- [What this task involves]: Strip the pictures and reproduce the rest of the listing exactly.

- [Supplied data]:
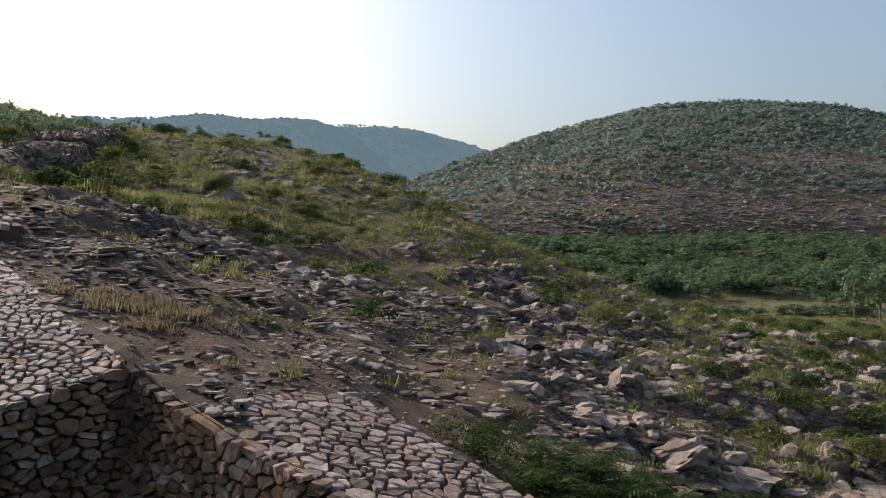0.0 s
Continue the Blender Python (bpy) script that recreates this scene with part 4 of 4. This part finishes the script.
x, y = far_scatter(27000, -0.09, 0.78, 180, 412, hill_cover)
bare = lambda x, y, q: q < np.clip(1.0 - (y - 200) / 22 + 1.6 * fbm(x * 0.35, y * 1.5, 16.0, 3, 97), 0.04, 1) + 0.5 * np.exp(-((x / y - 0.54) / 0.13) ** 2 - ((y - 248) / 14) ** 2)
hx, hy = far_scatter(12000, -0.06, 0.78, 183, 262, bare)
hs = 0.22 + 0.55 * rng.random(len(hx)) ** 3
hc = np.stack([hs * rng.uniform(1.2, 2.6, len(hx)), hs, hs * rng.uniform(0.2, 0.4, len(hx))], -1)
tagged(strewn("hill_rocks", slabs, np.c_[hx, hy, ground(hx, hy) + hc[:, 2] * 0.3], hc, M_LEDGE, rng, 0.15, 0.0), "pale bare rock at the foot of the far hill", "rocks", kind="stuff")
tagged(planted("hill_scrub", scrub, x, y, (0.8 + 2.6 * rng.random(len(x)) ** 3) * (0.8 + 0.3 * step(200, 330, y)), M_HAZED_SCRUB, rng), "scrub covering the far hill, paled to grey-green for haze", "scrub", kind="stuff")
x = np.r_[rng.uniform(26, 58, 100), rng.uniform(30, 44, 26)]
y = np.r_[rng.normal(95.5, 1.0, 100), rng.normal(74, 0.5, 26)]
tagged(planted("field_hedge", crown, x, y, np.r_[rng.uniform(0.8, 2.0, 100), rng.uniform(0.4, 0.9, 26)], M_WOODS, rng), "low green hedges across the valley field", "hedge", kind="stuff")
x, y = rng.uniform(10, 62, 3400), rng.uniform(52, 106, 3400)
ok = rng.random(3400) < np.clip(0.55 + 1.5 * fbm(x, y * 2, 9.0, 3, 87), 0.05, 1)
tagged(planted("field_grass", tufts, x[ok], y[ok], rng.uniform(0.7, 1.6, ok.sum()), M_GRASS, rng, squash=(0.5, 0.9)), "olive pasture grass on the valley floor", "grass", kind="stuff")
for k in range(9):      # tall pale trees by the pasture
    t = tree("tree", 52.0 + 1.35 * k + rng.normal(0, 0.5), 89.5 + rng.normal(0, 1.6), 1.0)
    t.matrix_world = t.matrix_world @ Matrix.Diagonal((3.4, 3.4, rng.uniform(6.0, 8.6), 1))
    under("trunk", trunk_mesh, t)
    under("crown", crown_meshes[k % 8], t).location.z = -0.14
    tagged(t, "tall pale green tree at the edge of the pasture", "tree", "trees by the pasture")
# trees of the left-hand hilltop
x = rng.uniform(-100, -33, 900)
y = rng.uniform(57, 122, 900)
ok = (y > 62 - 0.35 * (x + 36)) & (rng.random(900) < np.clip(0.6 + 1.2 * fbm(x, y, 12.0, 3, 89), 0.1, 1))
bushy = [clump(rng, 12, 260, 0.62, 0.8, 0.052, 0.6, corners=3, wild=0.3) for _ in range(6)]
tagged(planted("hilltop_thicket", bushy, x[ok], y[ok], 1.0 + 2.2 * rng.random(ok.sum()) ** 1.5, M_THICKET, rng, 0.15), "green thicket on the upper hillside", "thicket", kind="stuff")
for tx, ty, ts in [(-38.8, 88.6, 2.0), (-37.6, 89.0, 1.6), (-33.6, 86, 1.4), (-31.5, 85, 1.2), (-28.2, 82, 1.5), (-20.3, 78, 1.2)]:
    t = tree("tree", tx, ty, ts * 1.15)
    t.matrix_world = t.matrix_world @ Matrix.Diagonal((0.6, 0.6, 1.3, 1))
    under("trunk", trunk_mesh, t)
    under("crown", crown_meshes[int(rng.integers(8))], t)
    tagged(t, "small lone tree on the grassy crest", "tree", "trees on the crest")
# canopy of the far ridges
ridge = [clump(rng, 3, 9, 0.7, 0.5, 0.34, corners=3, wild=0.25) for _ in range(6)]
x, y = far_scatter(9000, -0.75, 0.05, 445, 665)
tagged(planted("ridge_woods", ridge, x, y, rng.uniform(2.4, 4.6, len(x)), M_HAZED_RIDGE, rng, 0.5), "hazy blue woods on a distant ridge", "woods", kind="stuff")
x, y = far_scatter(5000, -0.3, 0.2, 680, 965)
tagged(planted("ridge_woods", ridge, x, y, rng.uniform(3, 5.5, len(x)), M_HAZED_RIDGE, rng, 0.5), "hazy blue woods on a distant ridge", "woods", kind="stuff")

- [Written response]:
0.0 s
Continue the Blender Python (bpy) script that recreates this scene with part 4 of 4. This part finishes the script.
x, y = far_scatter(27000, -0.09, 0.78, 180, 412, hill_cover)
bare = lambda x, y, q: q < np.clip(1.0 - (y - 200) / 22 + 1.6 * fbm(x * 0.35, y * 1.5, 16.0, 3, 97), 0.04, 1) + 0.5 * np.exp(-((x / y - 0.54) / 0.13) ** 2 - ((y - 248) / 14) ** 2)
hx, hy = far_scatter(12000, -0.06, 0.78, 183, 262, bare)
hs = 0.22 + 0.55 * rng.random(len(hx)) ** 3
hc = np.stack([hs * rng.uniform(1.2, 2.6, len(hx)), hs, hs * rng.uniform(0.2, 0.4, len(hx))], -1)
tagged(strewn("hill_rocks", slabs, np.c_[hx, hy, ground(hx, hy) + hc[:, 2] * 0.3], hc, M_LEDGE, rng, 0.15, 0.0), "pale bare rock at the foot of the far hill", "rocks", kind="stuff")
tagged(planted("hill_scrub", scrub, x, y, (0.8 + 2.6 * rng.random(len(x)) ** 3) * (0.8 + 0.3 * step(200, 330, y)), M_HAZED_SCRUB, rng), "scrub covering the far hill, paled to grey-green for haze", "scrub", kind="stuff")
x = np.r_[rng.uniform(26, 58, 100), rng.uniform(30, 44, 26)]
y = np.r_[rng.normal(95.5, 1.0, 100), rng.normal(74, 0.5, 26)]
tagged(planted("field_hedge", crown, x, y, np.r_[rng.uniform(0.8, 2.0, 100), rng.uniform(0.4, 0.9, 26)], M_WOODS, rng), "low green hedges across the valley field", "hedge", kind="stuff")
x, y = rng.uniform(10, 62, 3400), rng.uniform(52, 106, 3400)
ok = rng.random(3400) < np.clip(0.55 + 1.5 * fbm(x, y * 2, 9.0, 3, 87), 0.05, 1)
tagged(planted("field_grass", tufts, x[ok], y[ok], rng.uniform(0.7, 1.6, ok.sum()), M_GRASS, rng, squash=(0.5, 0.9)), "olive pasture grass on the valley floor", "grass", kind="stuff")
for k in range(9):      # tall pale trees by the pasture
    t = tree("tree", 52.0 + 1.35 * k + rng.normal(0, 0.5), 89.5 + rng.normal(0, 1.6), 1.0)
    t.matrix_world = t.matrix_world @ Matrix.Diagonal((3.4, 3.4, rng.uniform(6.0, 8.6), 1))
    under("trunk", trunk_mesh, t)
    under("crown", crown_meshes[k % 8], t).location.z = -0.14
    tagged(t, "tall pale green tree at the edge of the pasture", "tree", "trees by the pasture")
# trees of the left-hand hilltop
x = rng.uniform(-100, -33, 900)
y = rng.uniform(57, 122, 900)
ok = (y > 62 - 0.35 * (x + 36)) & (rng.random(900) < np.clip(0.6 + 1.2 * fbm(x, y, 12.0, 3, 89), 0.1, 1))
bushy = [clump(rng, 12, 260, 0.62, 0.8, 0.052, 0.6, corners=3, wild=0.3) for _ in range(6)]
tagged(planted("hilltop_thicket", bushy, x[ok], y[ok], 1.0 + 2.2 * rng.random(ok.sum()) ** 1.5, M_THICKET, rng, 0.15), "green thicket on the upper hillside", "thicket", kind="stuff")
for tx, ty, ts in [(-38.8, 88.6, 2.0), (-37.6, 89.0, 1.6), (-33.6, 86, 1.4), (-31.5, 85, 1.2), (-28.2, 82, 1.5), (-20.3, 78, 1.2)]:
    t = tree("tree", tx, ty, ts * 1.15)
    t.matrix_world = t.matrix_world @ Matrix.Diagonal((0.6, 0.6, 1.3, 1))
    under("trunk", trunk_mesh, t)
    under("crown", crown_meshes[int(rng.integers(8))], t)
    tagged(t, "small lone tree on the grassy crest", "tree", "trees on the crest")
# canopy of the far ridges
ridge = [clump(rng, 3, 9, 0.7, 0.5, 0.34, corners=3, wild=0.25) for _ in range(6)]
x, y = far_scatter(9000, -0.75, 0.05, 445, 665)
tagged(planted("ridge_woods", ridge, x, y, rng.uniform(2.4, 4.6, len(x)), M_HAZED_RIDGE, rng, 0.5), "hazy blue woods on a distant ridge", "woods", kind="stuff")
x, y = far_scatter(5000, -0.3, 0.2, 680, 965)
tagged(planted("ridge_woods", ridge, x, y, rng.uniform(3, 5.5, len(x)), M_HAZED_RIDGE, rng, 0.5), "hazy blue woods on a distant ridge", "woods", kind="stuff")